Paper has the property of being crumpled and torn. Having chosen
paper as the ground of her composition, the artist begins her work by first
tearing her pseudo-canvas. The rectangular sheet is torn in different ways
depending on the artist’s state of mind or condition, and with an intention to
limit contingency, a certain state of irreversibility loses its qualification
as a complete stage upon which composition may be placed.
Because it rejects
the premise that a ground ought to carry, because the ground itself becomes a
contingent performance, because what most draws the viewer’s gaze is the uneven
edge of the torn paper, we must already here consider the specificity of Dasom
Park’s practice. We must consider the character of a work in which the
properties of paper enter the eye first, or in which those properties are fully
exposed. Ordinarily, torn paper signifies a mistake, a post-paper situation, or
the end of paper.
Torn paper is no longer paper. The back or the end of paper
precedes the paper itself. It shows the end of paper prior to paper. The
pseudo-canvas is broken, damaged, or twisted. The notion of a square frame is
replaced by paper of all kinds of shapes, by paper already ruined. The back
comes before the front; the conclusion precedes the beginning. The order of
time and the logical sequence of before and after are twisted. Because it is
paper, the sheet barely set against the wall will endure the artist’s delusion
or confusion, or arbitrary staging, as it is. Such a working method was often
possible and will remain possible even with canvas, yet the artist’s method is
more extreme.
Since she does not permit her figures, forms, or images a solid
ground, a firm support, or a safe background, such visualization insists upon a
dizzying and jagged ground. This strategy—of confessing first a ground that is
deliberately torn, closer to barely hanging on the wall than standing against
it, of admitting defeat before even beginning—this incompetence may well be an
appropriate and good way of turning one’s back on the world. Life is at once
dying; a beginning is already seized by its end; recognition is no different
from self-negation. One who continues to see this becomes attached not to
nothingness but to death, result, and negation. Some have called this inversion
of temporal order advance purchase or preemption.
A foreordained ending, a
constantly forgotten yet guarded ending—rather than finally being helplessly
struck by defeat and death, one calls it in oneself; one welcomes it with clear
and bright eyes/mind before being struck down; one stages in advance the scene
of one’s own absence, and thus enjoys it. The artist already knows such
inversion. She seeks to deploy a strategy of “transformation that contains
loss,” of continually confronting “death as ending,” and thereby of “not
turning the moment of transformation into loss, of not being submerged in
loss.” Continuous change and difference will ultimately stop at loss and death.

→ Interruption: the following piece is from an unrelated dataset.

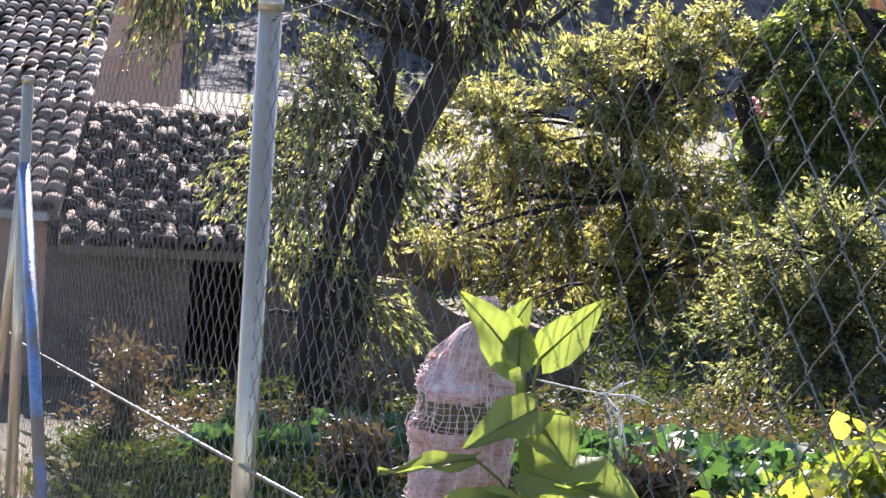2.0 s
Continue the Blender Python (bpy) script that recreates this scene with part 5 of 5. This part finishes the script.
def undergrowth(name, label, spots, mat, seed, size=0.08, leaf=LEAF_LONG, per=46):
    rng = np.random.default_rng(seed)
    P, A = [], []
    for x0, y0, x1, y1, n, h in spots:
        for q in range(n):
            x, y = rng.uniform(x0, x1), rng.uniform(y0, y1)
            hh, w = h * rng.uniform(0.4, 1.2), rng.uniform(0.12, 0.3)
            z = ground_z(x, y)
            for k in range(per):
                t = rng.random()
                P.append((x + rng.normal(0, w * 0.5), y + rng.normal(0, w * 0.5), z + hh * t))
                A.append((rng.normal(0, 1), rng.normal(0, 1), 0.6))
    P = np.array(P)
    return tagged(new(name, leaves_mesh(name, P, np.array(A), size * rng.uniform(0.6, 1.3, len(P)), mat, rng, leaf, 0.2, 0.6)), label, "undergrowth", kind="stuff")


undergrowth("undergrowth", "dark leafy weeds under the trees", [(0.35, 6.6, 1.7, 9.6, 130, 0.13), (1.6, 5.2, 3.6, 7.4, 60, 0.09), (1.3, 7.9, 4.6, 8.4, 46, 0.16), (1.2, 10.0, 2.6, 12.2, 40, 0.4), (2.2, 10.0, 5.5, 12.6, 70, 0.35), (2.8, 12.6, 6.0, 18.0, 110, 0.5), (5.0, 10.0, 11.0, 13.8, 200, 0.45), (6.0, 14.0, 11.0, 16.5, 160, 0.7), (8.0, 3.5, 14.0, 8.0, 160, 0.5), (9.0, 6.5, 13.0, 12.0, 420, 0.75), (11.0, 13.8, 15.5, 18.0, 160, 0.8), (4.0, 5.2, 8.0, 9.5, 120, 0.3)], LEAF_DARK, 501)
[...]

One who knows this does not humbly kneel before mortal truth nor place parentheses
around it, but instead begins to play with it. In order not to be submerged in
loss, one installs a stage adequate to submergence and enjoys the act there.
The artist borrows a “methodology of dreams” to install a stage of imagination
where “what she once believed joyfully collapses.” Through such a dream method,
in which trivial dreams, flat images, and flattened signs combine and
substitute for one another infinitely according to their internal logic, the
artist endures and enjoys this world between a logic of reality cleared of
death and loss and the truth of death and loss. It is not tragedy. The artist
summons a stage where solid things “joyfully collapse.”
Even the color she
favors is yellow. Yellow is a color of cheerfulness and affirmation. Yellow
devoted to a joyful downfall. Though helplessly torn and clumsily hanging, it
is nevertheless not tragic, nor melancholic, nor shabby—it suggests the
possibility of a world. The method of dreams expels a reality protected by firm
and solid things, subordinated to the order of ideas. Within structures of
logic, order, or concepts, sensation malfunctions and seizes its own life.
One
cannot read, see, or understand the “interior” of such a groping from the
outset premised on failure, that refuses to make a ground to protect and
sustain its images, figures, and forms. Our own “premises,” such as emotion,
tragedy, moral lesson, prudence, or sentiment, will also be torn; and we must
look at this “oil on paper,” in which important parts have all been ripped away
from a single tattered sheet, in which forms resembling scraps found in a trash
can seem to have been pasted together.